This is the source code used to implement the algorithms, experiments and applications in my forthcoming paper, "Poetic sound similarity vectors using phonetic features." The source code is written in Python.

Almost everything should be covered in a standard Anaconda install, i.e.:

• pandas
• matplotlib
• numpy
• scikit-learn

You'll also need spaCy and Annoy for some of the applications, which you can install with pip or through conda-forge. For spaCy:

conda config --add channels conda-forge
conda install spacy
python -m spacy download en_core_web_md

For Annoy:

conda config --add channels conda-forge
conda install python-annoy

(Note: You don't need any of this stuff if you just want to play around with the pre-computed vectors! Though I definitely recommend using a fast nearest-neighbor search library like Annoy.)

The file cmudict-0.7b-with-vitz-nonce contains the most current (as of this writing) version of the CMU Pronouncing Dictionary, edited to include the "nonce" words from Vitz and Winkler (1973).

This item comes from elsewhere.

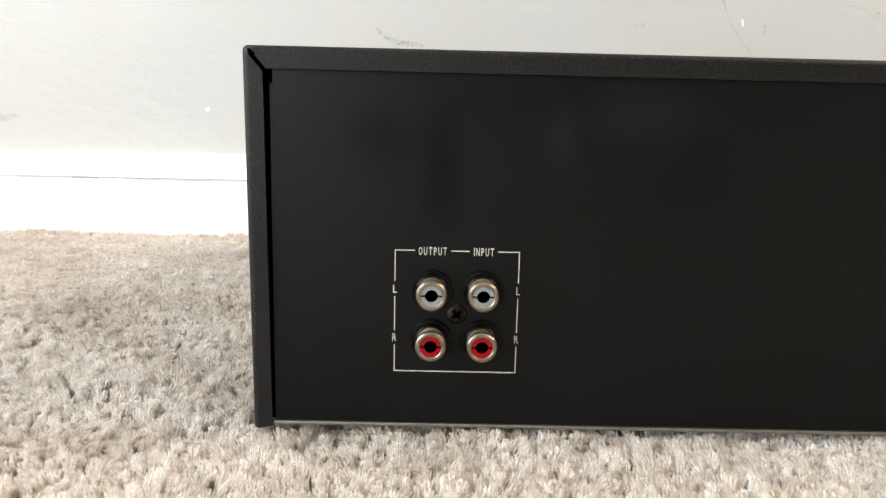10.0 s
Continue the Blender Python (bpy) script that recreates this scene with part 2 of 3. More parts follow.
# ---- building helpers ----
def part(name, bm, mat, parent=None, label="", smooth=False):
    """Links a bmesh as one object, under parent if one is given."""
    me = bpy.data.meshes.new(name)
    bm.normal_update()
    bm.to_mesh(me)
    bm.free()
    me.materials.append(mat)
    if smooth:
        me.shade_smooth()
    ob = new(name, me)
    if parent is not None:
        ob.parent = parent
        if parent.type == 'EMPTY':
            ob.matrix_parent_inverse = Matrix.Translation(-parent.location)
    if label:
        tagged(ob, label)
    return ob


def block(x0, x1, y0, y1, z0, z1, bevel=0.0, bm=None):
    bm = bm or bmesh.new()
    vs = bmesh.ops.create_cube(bm, size=1.0)["verts"]
    for v in vs:
        v.co = (x0 + (v.co.x + 0.5) * (x1 - x0), y0 + (v.co.y + 0.5) * (y1 - y0), z0 + (v.co.z + 0.5) * (z1 - z0))
    if bevel:
        es = list({e for v in vs for e in v.link_edges})
        bmesh.ops.bevel(bm, geom=es, offset=bevel, segments=2, affect='EDGES', profile=0.5)
    return bm


def sweep(rings, closed=True, bm=None, caps=True):
    """Skins rings of points; each ring is a closed loop."""
    bm = bm or bmesh.new()
    vs = [[bm.verts.new(p) for p in ring] for ring in rings]
    n = len(rings[0])
    for a, b in zip(vs, vs[1:]):
        for i in range(n if closed else n - 1):
            j = (i + 1) % n
            bm.faces.new((a[i], a[j], b[j], b[i]))
    if caps and closed:
        bm.faces.new(vs[0][::-1])
        bm.faces.new(vs[-1])
    bmesh.ops.recalc_face_normals(bm, faces=bm.faces[:])
    return bm


def lathe(cx, cz, profile, n=40, bm=None):
    """Revolves (radius, y) pairs about an axis along y."""
    rings = []
    for r, y in profile:
        rings.append([(cx + r * math.cos(2 * math.pi * i / n), y, cz + r * math.sin(2 * math.pi * i / n)) for i in range(n)])
    return sweep(rings, True, bm)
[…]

The file cmudict-0.7b-simvecs contains pre-computed vectors for all of the words in cmudict-0.7b-with-vitz-nonce. This is probably the file you want if you just want to play around with the vectors! The vectors are formatted just like the CMU Pronouncing Dictionary (i.e., word in all caps, two spaces, then space-separated values per dimension).

Run generate.py to create your own set of vectors from a CMU Pronouncing Dictionary source file. Pass the dictionary as input and redirect the output to your desired file, e.g.:

PYTHONIOENCODING=latin1 python generate.py <cmudict-0.7b-with-vitz-nonce >cmudict-0.7b-simvecs

Note that you must specify latin1 encoding when running this script (unless your dictionary uses some other character set).

The similarity.py script is a quick script for checking your vectors. Pass the file with your similarity vectors as a command line argument, and the program will respond to every line of standard input with the most similar items from the embedding:

$ python similarity.py cmudict-0.7b-simvecs
loading...
done.
ELEPHANT
['ELEPHANT', "ELEPHANT'S", 'ELEPHANTS', "ELEPHANTS'", 'ENTOFFEN', 'UFFELMAN', 'UNRUFFLED', 'MUFFLE', "ENTOFFEN'S", 'KALAFUT']
AARDVARK
['AARDVARK', 'AARDVARKS', 'AARGH', 'ARGH', 'ARC', 'ARK', 'ARB', 'ARTCARVED', 'ALSGAARD', 'ARCHARD']
BADGER
['BADGER', 'BADER', 'BATHER(1)', 'BADGERED', 'BISER', "BADGER'S", 'BADGERS', 'BADDERS', 'MADAR', 'MADDER']
DOLPHIN
['DOLPHIN', 'DOLPHINS', "DOLPHINS'", 'DALFEN', 'GALVEN', 'DONELSON', 'GALVAN', 'JARVIS', 'GALVESTON', 'DARTH']

Hit ^D when you're done.

Finally, featurephone.py contains a few helper functions that help build the bigram analysis of the dictionary.

• experiment.ipynb contains the code to run the experiments comparing the phonetic similarity reported by the embeddings in my paper to the similarity scores obtained from human subjects in Vitz and Winkler (1973).
• some-applications.ipynb contains a number of playful and poetic experimental applications of the phonetic similarity embeddings (including sound analogies, averages, symbolism tinting, etc.)

Still forthcoming: An example of how to use the embeddings for longer stretches of text, as in the "random walk" example in the paper.

See LICENSE, which applies to everything in this repository except the copy of the CMU Pronouncing Dictionary, which is used under the terms of their license (included in the header of the file), and the data from Vitz and Winkler, for which I claim fair use.